• _Short exercise_: Search the records below for the word "Blender". Pull out each line that has it.

• _Data_:
------------------------------

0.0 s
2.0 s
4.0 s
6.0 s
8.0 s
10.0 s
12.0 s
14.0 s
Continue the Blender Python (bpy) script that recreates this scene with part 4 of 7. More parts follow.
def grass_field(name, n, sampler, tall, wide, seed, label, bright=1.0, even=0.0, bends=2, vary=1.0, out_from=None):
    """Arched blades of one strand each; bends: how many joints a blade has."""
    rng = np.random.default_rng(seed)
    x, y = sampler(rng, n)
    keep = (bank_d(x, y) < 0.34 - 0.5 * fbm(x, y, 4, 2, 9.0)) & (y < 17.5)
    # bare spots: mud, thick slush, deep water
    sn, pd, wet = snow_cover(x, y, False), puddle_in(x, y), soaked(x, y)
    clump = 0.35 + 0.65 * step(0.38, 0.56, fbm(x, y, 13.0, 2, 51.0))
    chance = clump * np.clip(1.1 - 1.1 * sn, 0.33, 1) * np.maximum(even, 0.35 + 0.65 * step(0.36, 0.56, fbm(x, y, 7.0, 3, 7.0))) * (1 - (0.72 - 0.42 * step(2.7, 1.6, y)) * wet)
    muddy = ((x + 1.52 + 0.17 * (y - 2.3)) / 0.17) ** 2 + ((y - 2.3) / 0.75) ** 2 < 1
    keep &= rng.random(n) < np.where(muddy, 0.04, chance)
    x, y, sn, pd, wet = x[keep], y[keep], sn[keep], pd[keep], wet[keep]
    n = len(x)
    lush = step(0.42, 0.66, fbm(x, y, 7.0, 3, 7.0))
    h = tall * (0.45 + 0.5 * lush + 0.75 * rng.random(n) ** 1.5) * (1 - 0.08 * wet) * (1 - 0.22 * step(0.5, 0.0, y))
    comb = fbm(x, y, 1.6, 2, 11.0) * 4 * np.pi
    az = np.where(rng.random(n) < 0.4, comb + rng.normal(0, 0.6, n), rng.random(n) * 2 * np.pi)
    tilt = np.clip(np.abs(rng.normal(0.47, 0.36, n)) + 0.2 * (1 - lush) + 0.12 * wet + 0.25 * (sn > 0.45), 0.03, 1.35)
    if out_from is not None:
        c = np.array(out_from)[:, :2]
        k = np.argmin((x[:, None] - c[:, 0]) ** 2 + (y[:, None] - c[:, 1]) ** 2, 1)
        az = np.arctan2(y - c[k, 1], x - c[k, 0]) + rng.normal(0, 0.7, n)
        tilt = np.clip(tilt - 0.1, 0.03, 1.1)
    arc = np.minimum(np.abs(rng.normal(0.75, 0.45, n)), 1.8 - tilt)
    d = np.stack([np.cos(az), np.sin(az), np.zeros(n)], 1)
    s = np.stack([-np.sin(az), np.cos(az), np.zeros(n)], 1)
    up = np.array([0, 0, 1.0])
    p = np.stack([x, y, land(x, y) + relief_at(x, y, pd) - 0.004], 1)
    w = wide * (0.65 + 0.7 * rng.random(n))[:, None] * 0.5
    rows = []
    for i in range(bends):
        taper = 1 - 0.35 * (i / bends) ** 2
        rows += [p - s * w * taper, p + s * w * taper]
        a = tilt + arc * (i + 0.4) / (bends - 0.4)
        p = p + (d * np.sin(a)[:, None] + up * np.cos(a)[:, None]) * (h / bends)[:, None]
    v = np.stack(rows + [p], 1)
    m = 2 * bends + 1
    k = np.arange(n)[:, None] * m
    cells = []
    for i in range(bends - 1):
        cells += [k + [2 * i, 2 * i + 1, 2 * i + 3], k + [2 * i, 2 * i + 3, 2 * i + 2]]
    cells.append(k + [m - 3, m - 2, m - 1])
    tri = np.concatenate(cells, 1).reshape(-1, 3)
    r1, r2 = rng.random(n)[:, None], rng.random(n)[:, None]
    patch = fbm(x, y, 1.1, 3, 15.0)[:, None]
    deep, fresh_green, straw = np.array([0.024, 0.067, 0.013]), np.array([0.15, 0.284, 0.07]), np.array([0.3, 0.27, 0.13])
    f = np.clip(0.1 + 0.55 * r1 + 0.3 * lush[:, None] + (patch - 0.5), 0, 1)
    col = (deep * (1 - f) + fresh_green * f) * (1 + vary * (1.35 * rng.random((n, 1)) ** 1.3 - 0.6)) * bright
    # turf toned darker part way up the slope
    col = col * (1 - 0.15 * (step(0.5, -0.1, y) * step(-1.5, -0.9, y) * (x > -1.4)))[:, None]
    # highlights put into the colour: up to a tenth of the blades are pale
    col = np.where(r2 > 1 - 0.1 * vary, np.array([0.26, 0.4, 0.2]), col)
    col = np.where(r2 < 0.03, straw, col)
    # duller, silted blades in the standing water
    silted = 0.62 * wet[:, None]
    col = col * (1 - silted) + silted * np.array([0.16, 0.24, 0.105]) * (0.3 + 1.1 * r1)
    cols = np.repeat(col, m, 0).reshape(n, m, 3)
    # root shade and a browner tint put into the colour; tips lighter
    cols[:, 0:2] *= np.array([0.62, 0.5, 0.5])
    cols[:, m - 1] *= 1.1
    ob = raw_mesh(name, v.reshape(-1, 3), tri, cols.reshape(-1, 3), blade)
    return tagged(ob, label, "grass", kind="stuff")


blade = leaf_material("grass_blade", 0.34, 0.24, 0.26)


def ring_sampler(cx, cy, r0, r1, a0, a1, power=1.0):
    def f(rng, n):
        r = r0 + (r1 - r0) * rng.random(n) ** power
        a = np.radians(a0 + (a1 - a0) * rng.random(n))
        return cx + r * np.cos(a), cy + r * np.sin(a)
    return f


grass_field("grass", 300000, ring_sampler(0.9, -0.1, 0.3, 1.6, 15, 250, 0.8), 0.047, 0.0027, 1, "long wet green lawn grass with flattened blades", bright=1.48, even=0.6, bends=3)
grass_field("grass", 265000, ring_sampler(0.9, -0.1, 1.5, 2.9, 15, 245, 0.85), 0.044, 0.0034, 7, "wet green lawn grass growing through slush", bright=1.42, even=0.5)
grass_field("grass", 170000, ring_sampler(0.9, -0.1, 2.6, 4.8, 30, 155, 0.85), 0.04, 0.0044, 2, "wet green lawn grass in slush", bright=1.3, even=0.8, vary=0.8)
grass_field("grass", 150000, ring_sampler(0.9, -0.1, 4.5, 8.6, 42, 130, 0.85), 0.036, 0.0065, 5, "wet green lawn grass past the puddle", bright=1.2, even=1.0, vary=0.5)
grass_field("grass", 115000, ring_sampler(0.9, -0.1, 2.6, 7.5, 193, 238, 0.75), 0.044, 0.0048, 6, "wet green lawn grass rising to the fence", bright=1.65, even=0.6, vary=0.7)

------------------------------

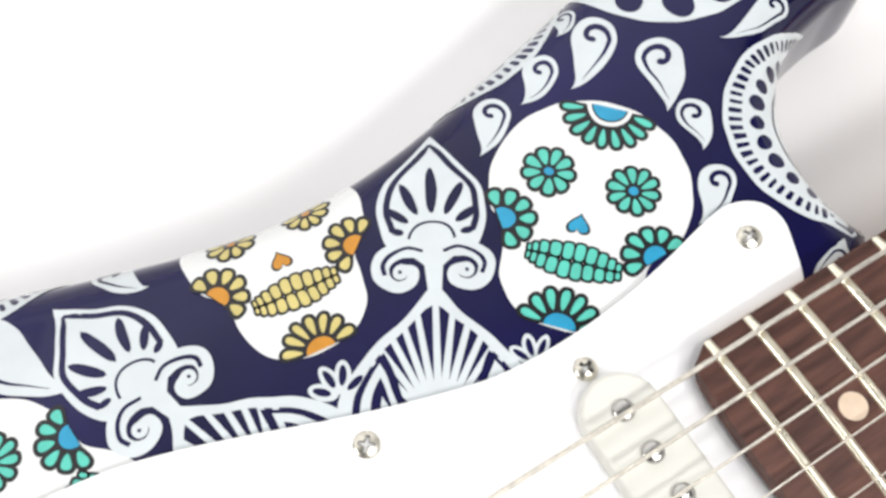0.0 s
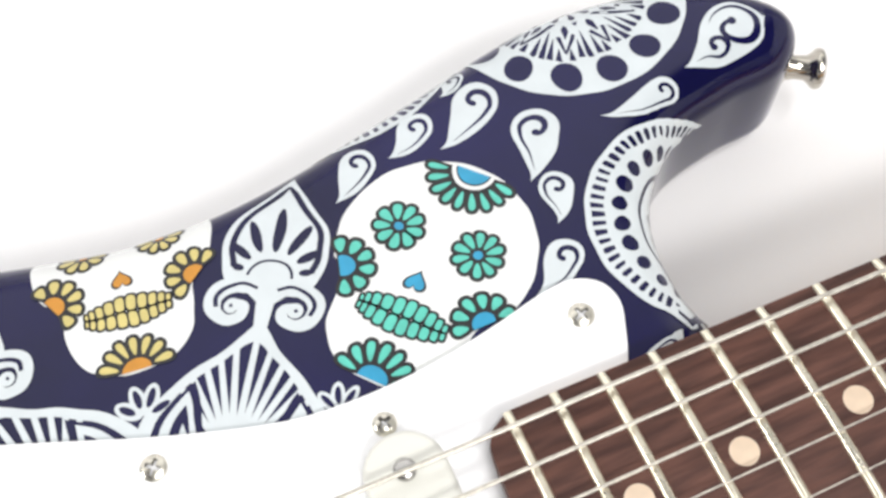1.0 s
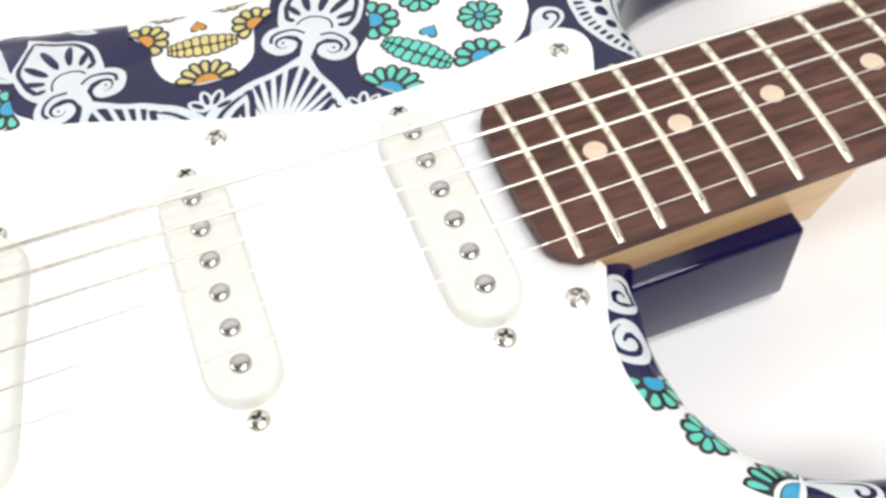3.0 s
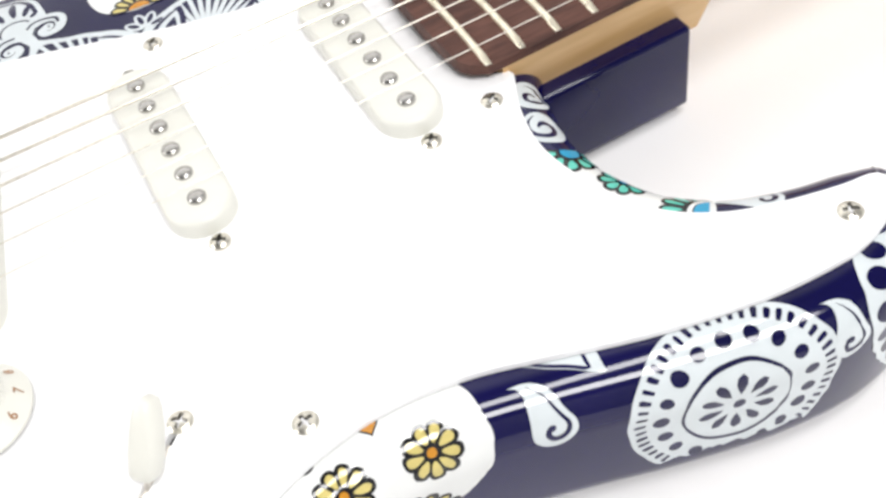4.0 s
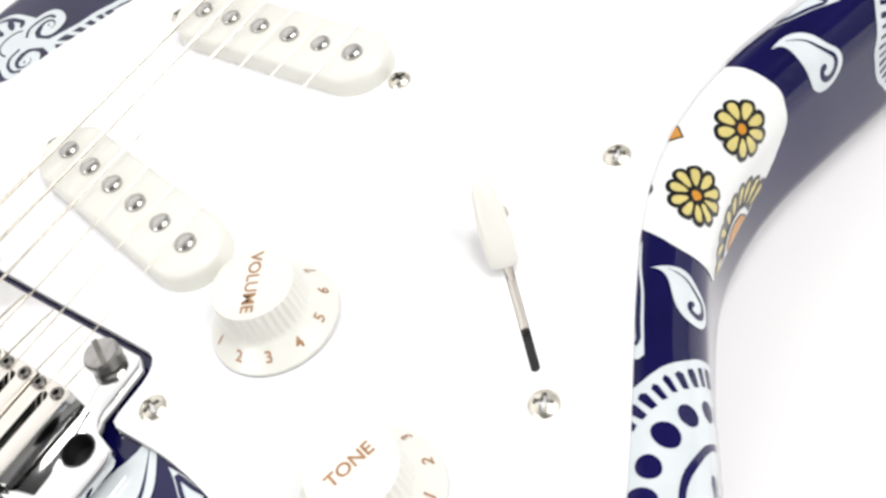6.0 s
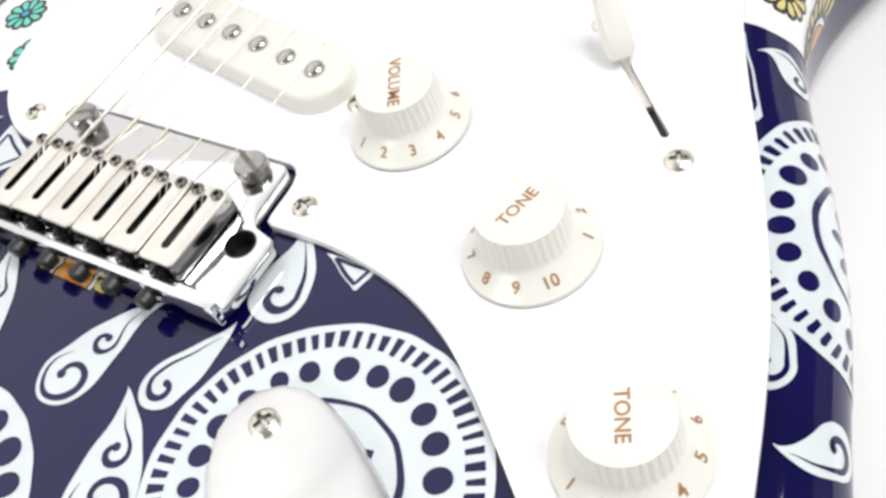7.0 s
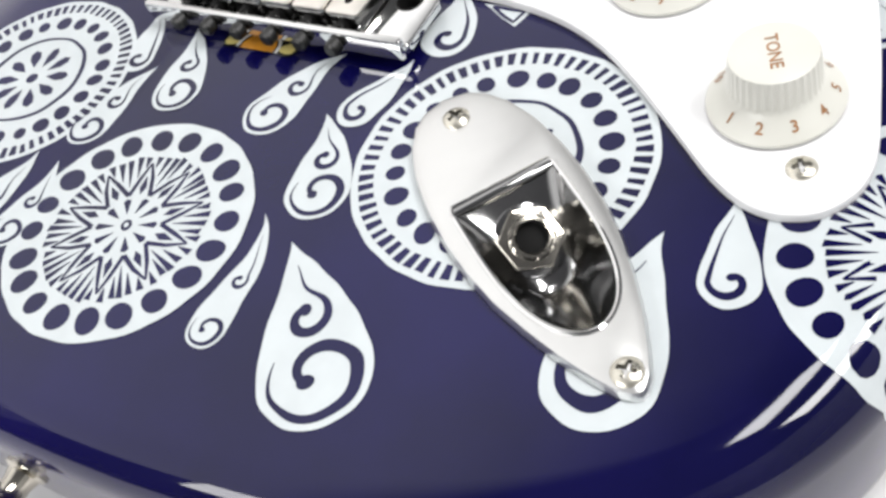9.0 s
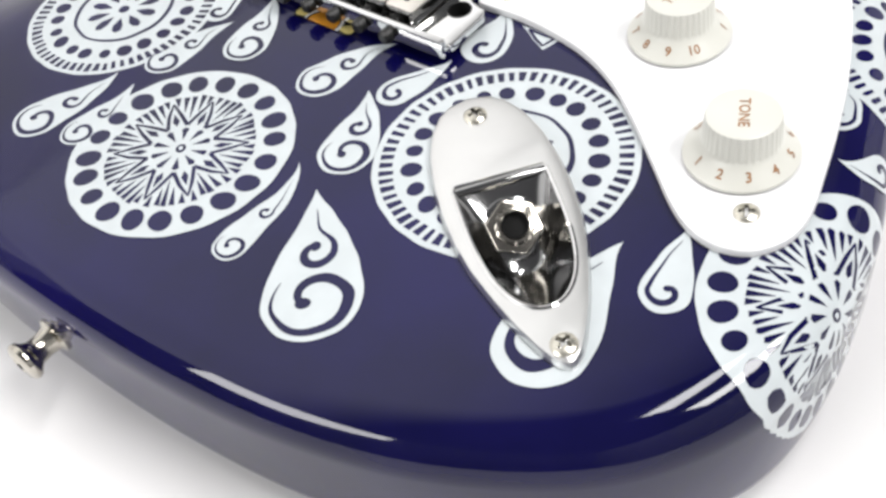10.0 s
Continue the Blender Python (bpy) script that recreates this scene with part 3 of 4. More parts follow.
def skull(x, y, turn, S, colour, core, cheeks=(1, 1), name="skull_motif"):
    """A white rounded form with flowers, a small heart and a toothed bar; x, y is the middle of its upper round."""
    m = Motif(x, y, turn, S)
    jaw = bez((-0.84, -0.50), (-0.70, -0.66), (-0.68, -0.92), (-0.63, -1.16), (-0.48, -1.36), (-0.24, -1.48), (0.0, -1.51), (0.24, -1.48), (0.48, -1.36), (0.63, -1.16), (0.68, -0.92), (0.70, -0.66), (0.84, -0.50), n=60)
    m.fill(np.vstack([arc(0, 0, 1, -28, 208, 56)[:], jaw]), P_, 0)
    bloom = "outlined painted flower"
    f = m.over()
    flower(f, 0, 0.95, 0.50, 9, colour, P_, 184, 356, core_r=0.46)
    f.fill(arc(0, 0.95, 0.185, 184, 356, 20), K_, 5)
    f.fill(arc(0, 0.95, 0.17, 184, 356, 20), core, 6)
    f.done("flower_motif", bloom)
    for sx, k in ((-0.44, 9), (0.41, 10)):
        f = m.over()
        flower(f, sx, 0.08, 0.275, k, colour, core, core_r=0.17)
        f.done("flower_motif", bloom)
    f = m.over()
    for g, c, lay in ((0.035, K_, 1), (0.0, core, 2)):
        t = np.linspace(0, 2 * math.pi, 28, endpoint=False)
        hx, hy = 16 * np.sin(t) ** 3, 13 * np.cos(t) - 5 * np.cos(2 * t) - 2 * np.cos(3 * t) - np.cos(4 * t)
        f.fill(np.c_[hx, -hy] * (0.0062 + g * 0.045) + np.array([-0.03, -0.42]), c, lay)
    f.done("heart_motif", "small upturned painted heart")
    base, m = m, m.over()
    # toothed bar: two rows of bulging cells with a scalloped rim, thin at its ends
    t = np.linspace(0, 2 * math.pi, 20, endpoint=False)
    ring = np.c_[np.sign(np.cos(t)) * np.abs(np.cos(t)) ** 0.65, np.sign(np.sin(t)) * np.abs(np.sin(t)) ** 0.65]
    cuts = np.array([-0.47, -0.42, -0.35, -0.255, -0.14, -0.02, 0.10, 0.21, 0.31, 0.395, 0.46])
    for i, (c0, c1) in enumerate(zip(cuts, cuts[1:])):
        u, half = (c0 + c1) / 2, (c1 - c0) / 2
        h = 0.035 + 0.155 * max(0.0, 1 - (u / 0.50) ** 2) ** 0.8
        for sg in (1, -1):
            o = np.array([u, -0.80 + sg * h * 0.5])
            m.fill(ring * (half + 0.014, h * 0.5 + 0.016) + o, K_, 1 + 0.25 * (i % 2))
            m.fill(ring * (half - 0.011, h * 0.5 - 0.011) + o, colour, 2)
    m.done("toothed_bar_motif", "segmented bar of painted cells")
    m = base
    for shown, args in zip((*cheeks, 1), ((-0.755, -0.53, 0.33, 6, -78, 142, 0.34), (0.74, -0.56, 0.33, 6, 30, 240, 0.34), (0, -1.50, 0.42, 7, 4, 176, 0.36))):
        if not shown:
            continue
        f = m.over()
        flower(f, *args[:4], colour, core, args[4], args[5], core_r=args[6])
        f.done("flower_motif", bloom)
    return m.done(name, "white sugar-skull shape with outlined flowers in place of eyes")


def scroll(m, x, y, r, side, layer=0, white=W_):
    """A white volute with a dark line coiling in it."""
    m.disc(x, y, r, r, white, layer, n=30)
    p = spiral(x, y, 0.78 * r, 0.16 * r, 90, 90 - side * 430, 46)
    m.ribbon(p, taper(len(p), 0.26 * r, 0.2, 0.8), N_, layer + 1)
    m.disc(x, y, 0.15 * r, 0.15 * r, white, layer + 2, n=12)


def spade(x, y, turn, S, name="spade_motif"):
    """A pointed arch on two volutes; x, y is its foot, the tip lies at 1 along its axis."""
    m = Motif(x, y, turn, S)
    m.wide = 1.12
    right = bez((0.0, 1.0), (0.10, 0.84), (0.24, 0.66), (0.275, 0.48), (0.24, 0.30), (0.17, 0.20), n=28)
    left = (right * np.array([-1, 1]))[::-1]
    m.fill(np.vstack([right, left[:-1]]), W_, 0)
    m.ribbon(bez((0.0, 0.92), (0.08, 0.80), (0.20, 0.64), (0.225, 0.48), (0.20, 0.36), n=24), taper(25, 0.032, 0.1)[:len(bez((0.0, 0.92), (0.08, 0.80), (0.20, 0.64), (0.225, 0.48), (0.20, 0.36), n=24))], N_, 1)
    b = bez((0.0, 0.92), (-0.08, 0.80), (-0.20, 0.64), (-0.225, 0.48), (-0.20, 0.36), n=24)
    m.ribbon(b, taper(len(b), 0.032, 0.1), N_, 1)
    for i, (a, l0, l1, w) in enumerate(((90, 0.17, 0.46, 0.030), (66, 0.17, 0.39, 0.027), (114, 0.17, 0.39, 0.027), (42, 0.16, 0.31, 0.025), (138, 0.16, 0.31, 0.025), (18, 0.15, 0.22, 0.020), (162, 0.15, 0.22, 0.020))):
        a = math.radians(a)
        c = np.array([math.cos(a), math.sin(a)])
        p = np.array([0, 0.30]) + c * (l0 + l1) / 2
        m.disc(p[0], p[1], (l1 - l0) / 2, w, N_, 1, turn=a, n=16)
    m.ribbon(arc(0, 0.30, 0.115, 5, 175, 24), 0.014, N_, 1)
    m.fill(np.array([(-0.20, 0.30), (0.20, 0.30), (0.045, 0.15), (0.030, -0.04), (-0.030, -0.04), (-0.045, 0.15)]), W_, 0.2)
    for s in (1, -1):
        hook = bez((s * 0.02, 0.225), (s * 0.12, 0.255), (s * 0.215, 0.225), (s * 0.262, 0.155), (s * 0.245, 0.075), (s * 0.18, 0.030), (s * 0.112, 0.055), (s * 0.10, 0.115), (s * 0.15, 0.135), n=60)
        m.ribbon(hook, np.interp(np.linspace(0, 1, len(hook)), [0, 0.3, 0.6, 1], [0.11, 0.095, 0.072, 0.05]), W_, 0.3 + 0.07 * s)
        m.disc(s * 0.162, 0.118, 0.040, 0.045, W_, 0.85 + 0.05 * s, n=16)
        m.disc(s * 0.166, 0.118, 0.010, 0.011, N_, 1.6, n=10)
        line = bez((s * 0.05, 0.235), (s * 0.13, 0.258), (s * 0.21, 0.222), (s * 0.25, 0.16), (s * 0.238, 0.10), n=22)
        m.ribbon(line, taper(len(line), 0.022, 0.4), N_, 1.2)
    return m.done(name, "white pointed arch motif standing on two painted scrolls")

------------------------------

• _Exercise output_:
Continue the Blender Python (bpy) script that recreates this scene with part 4 of 7. More parts follow.
Continue the Blender Python (bpy) script that recreates this scene with part 3 of 4. More parts follow.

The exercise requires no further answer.